* **Exercise goal**
Restate the whole listing word for word. Pictures are left out.

* **Recorded information**

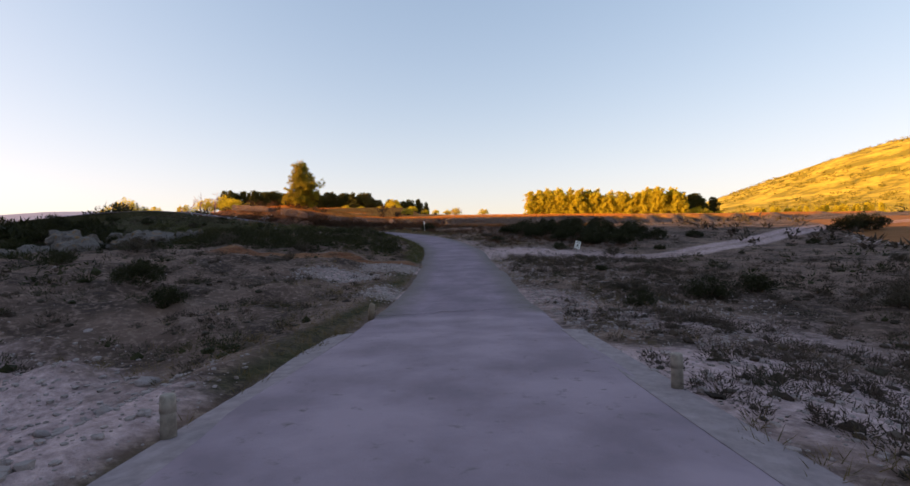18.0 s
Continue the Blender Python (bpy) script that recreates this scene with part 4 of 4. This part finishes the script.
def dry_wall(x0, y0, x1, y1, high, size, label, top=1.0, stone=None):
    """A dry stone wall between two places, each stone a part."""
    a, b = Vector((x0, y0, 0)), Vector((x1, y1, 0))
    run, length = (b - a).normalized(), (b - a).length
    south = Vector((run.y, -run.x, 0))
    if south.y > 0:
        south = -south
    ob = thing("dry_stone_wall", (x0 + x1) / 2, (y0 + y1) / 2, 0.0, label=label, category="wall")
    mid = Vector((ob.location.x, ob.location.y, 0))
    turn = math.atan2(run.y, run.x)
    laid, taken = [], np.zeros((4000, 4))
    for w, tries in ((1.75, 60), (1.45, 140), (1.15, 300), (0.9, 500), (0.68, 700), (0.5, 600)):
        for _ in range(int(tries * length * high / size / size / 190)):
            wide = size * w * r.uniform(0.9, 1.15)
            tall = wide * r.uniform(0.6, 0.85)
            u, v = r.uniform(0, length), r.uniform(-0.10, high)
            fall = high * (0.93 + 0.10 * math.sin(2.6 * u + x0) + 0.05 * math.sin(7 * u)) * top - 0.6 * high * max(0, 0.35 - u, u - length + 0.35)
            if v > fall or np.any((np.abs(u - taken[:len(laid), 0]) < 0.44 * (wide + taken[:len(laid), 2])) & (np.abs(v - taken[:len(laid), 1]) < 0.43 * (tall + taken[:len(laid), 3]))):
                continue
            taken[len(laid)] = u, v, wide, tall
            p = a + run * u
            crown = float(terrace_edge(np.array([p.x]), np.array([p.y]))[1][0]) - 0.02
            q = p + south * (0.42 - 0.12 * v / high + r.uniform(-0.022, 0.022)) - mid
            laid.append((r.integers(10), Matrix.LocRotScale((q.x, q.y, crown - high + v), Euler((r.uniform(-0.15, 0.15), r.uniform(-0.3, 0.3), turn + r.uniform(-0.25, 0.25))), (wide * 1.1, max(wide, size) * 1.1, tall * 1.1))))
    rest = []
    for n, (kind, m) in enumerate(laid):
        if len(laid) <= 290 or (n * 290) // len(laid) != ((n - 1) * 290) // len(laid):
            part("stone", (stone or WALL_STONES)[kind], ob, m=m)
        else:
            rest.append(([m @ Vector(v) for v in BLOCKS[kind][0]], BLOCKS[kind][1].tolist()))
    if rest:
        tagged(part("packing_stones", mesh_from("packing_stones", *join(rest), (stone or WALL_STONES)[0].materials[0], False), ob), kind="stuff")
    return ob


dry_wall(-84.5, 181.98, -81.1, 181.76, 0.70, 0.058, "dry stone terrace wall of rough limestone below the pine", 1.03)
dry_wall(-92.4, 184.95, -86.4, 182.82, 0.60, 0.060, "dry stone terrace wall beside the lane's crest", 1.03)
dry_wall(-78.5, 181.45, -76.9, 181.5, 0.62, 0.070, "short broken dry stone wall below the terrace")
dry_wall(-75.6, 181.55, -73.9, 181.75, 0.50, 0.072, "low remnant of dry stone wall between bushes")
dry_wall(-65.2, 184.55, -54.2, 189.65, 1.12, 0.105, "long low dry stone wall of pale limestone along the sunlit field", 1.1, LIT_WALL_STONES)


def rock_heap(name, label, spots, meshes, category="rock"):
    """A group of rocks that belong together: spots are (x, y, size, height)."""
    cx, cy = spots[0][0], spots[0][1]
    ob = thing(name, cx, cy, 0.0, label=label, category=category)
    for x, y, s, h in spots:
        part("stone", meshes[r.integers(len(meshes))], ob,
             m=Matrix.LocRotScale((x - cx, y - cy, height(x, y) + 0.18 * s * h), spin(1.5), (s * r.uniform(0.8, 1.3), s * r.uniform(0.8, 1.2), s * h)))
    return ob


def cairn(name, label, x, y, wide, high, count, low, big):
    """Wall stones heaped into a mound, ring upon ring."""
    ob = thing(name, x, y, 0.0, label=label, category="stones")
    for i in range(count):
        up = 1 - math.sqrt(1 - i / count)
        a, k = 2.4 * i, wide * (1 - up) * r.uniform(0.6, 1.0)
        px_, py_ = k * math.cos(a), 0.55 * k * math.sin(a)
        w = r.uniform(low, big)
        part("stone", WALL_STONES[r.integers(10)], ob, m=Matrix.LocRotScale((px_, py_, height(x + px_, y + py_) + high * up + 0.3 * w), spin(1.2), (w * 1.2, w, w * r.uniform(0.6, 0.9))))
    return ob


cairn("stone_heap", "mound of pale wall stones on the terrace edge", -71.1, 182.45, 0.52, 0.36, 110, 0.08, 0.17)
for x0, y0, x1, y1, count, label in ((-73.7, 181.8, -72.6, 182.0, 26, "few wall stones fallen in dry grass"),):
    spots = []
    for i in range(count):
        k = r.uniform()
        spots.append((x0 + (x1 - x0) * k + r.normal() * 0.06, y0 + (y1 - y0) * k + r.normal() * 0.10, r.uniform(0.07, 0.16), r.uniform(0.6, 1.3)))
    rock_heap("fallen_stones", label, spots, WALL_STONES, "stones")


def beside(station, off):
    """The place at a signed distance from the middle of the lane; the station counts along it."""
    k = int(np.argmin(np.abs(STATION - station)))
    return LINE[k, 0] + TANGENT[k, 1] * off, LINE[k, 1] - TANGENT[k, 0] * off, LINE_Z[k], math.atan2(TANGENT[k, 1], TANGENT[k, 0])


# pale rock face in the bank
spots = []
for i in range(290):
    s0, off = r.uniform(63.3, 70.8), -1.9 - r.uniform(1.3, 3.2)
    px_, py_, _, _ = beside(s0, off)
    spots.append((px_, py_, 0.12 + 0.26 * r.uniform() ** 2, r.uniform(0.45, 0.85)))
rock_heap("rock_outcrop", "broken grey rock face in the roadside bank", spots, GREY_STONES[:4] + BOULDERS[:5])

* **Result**
18.0 s
Continue the Blender Python (bpy) script that recreates this scene with part 4 of 4. This part finishes the script.
def dry_wall(x0, y0, x1, y1, high, size, label, top=1.0, stone=None):
    """A dry stone wall between two places, each stone a part."""
    a, b = Vector((x0, y0, 0)), Vector((x1, y1, 0))
    run, length = (b - a).normalized(), (b - a).length
    south = Vector((run.y, -run.x, 0))
    if south.y > 0:
        south = -south
    ob = thing("dry_stone_wall", (x0 + x1) / 2, (y0 + y1) / 2, 0.0, label=label, category="wall")
    mid = Vector((ob.location.x, ob.location.y, 0))
    turn = math.atan2(run.y, run.x)
    laid, taken = [], np.zeros((4000, 4))
    for w, tries in ((1.75, 60), (1.45, 140), (1.15, 300), (0.9, 500), (0.68, 700), (0.5, 600)):
        for _ in range(int(tries * length * high / size / size / 190)):
            wide = size * w * r.uniform(0.9, 1.15)
            tall = wide * r.uniform(0.6, 0.85)
            u, v = r.uniform(0, length), r.uniform(-0.10, high)
            fall = high * (0.93 + 0.10 * math.sin(2.6 * u + x0) + 0.05 * math.sin(7 * u)) * top - 0.6 * high * max(0, 0.35 - u, u - length + 0.35)
            if v > fall or np.any((np.abs(u - taken[:len(laid), 0]) < 0.44 * (wide + taken[:len(laid), 2])) & (np.abs(v - taken[:len(laid), 1]) < 0.43 * (tall + taken[:len(laid), 3]))):
                continue
            taken[len(laid)] = u, v, wide, tall
            p = a + run * u
            crown = float(terrace_edge(np.array([p.x]), np.array([p.y]))[1][0]) - 0.02
            q = p + south * (0.42 - 0.12 * v / high + r.uniform(-0.022, 0.022)) - mid
            laid.append((r.integers(10), Matrix.LocRotScale((q.x, q.y, crown - high + v), Euler((r.uniform(-0.15, 0.15), r.uniform(-0.3, 0.3), turn + r.uniform(-0.25, 0.25))), (wide * 1.1, max(wide, size) * 1.1, tall * 1.1))))
    rest = []
    for n, (kind, m) in enumerate(laid):
        if len(laid) <= 290 or (n * 290) // len(laid) != ((n - 1) * 290) // len(laid):
            part("stone", (stone or WALL_STONES)[kind], ob, m=m)
        else:
            rest.append(([m @ Vector(v) for v in BLOCKS[kind][0]], BLOCKS[kind][1].tolist()))
    if rest:
        tagged(part("packing_stones", mesh_from("packing_stones", *join(rest), (stone or WALL_STONES)[0].materials[0], False), ob), kind="stuff")
    return ob


dry_wall(-84.5, 181.98, -81.1, 181.76, 0.70, 0.058, "dry stone terrace wall of rough limestone below the pine", 1.03)
dry_wall(-92.4, 184.95, -86.4, 182.82, 0.60, 0.060, "dry stone terrace wall beside the lane's crest", 1.03)
dry_wall(-78.5, 181.45, -76.9, 181.5, 0.62, 0.070, "short broken dry stone wall below the terrace")
dry_wall(-75.6, 181.55, -73.9, 181.75, 0.50, 0.072, "low remnant of dry stone wall between bushes")
dry_wall(-65.2, 184.55, -54.2, 189.65, 1.12, 0.105, "long low dry stone wall of pale limestone along the sunlit field", 1.1, LIT_WALL_STONES)


def rock_heap(name, label, spots, meshes, category="rock"):
    """A group of rocks that belong together: spots are (x, y, size, height)."""
    cx, cy = spots[0][0], spots[0][1]
    ob = thing(name, cx, cy, 0.0, label=label, category=category)
    for x, y, s, h in spots:
        part("stone", meshes[r.integers(len(meshes))], ob,
             m=Matrix.LocRotScale((x - cx, y - cy, height(x, y) + 0.18 * s * h), spin(1.5), (s * r.uniform(0.8, 1.3), s * r.uniform(0.8, 1.2), s * h)))
    return ob


def cairn(name, label, x, y, wide, high, count, low, big):
    """Wall stones heaped into a mound, ring upon ring."""
    ob = thing(name, x, y, 0.0, label=label, category="stones")
    for i in range(count):
        up = 1 - math.sqrt(1 - i / count)
        a, k = 2.4 * i, wide * (1 - up) * r.uniform(0.6, 1.0)
        px_, py_ = k * math.cos(a), 0.55 * k * math.sin(a)
        w = r.uniform(low, big)
        part("stone", WALL_STONES[r.integers(10)], ob, m=Matrix.LocRotScale((px_, py_, height(x + px_, y + py_) + high * up + 0.3 * w), spin(1.2), (w * 1.2, w, w * r.uniform(0.6, 0.9))))
    return ob


cairn("stone_heap", "mound of pale wall stones on the terrace edge", -71.1, 182.45, 0.52, 0.36, 110, 0.08, 0.17)
for x0, y0, x1, y1, count, label in ((-73.7, 181.8, -72.6, 182.0, 26, "few wall stones fallen in dry grass"),):
    spots = []
    for i in range(count):
        k = r.uniform()
        spots.append((x0 + (x1 - x0) * k + r.normal() * 0.06, y0 + (y1 - y0) * k + r.normal() * 0.10, r.uniform(0.07, 0.16), r.uniform(0.6, 1.3)))
    rock_heap("fallen_stones", label, spots, WALL_STONES, "stones")


def beside(station, off):
    """The place at a signed distance from the middle of the lane; the station counts along it."""
    k = int(np.argmin(np.abs(STATION - station)))
    return LINE[k, 0] + TANGENT[k, 1] * off, LINE[k, 1] - TANGENT[k, 0] * off, LINE_Z[k], math.atan2(TANGENT[k, 1], TANGENT[k, 0])


# pale rock face in the bank
spots = []
for i in range(290):
    s0, off = r.uniform(63.3, 70.8), -1.9 - r.uniform(1.3, 3.2)
    px_, py_, _, _ = beside(s0, off)
    spots.append((px_, py_, 0.12 + 0.26 * r.uniform() ** 2, r.uniform(0.45, 0.85)))
rock_heap("rock_outcrop", "broken grey rock face in the roadside bank", spots, GREY_STONES[:4] + BOULDERS[:5])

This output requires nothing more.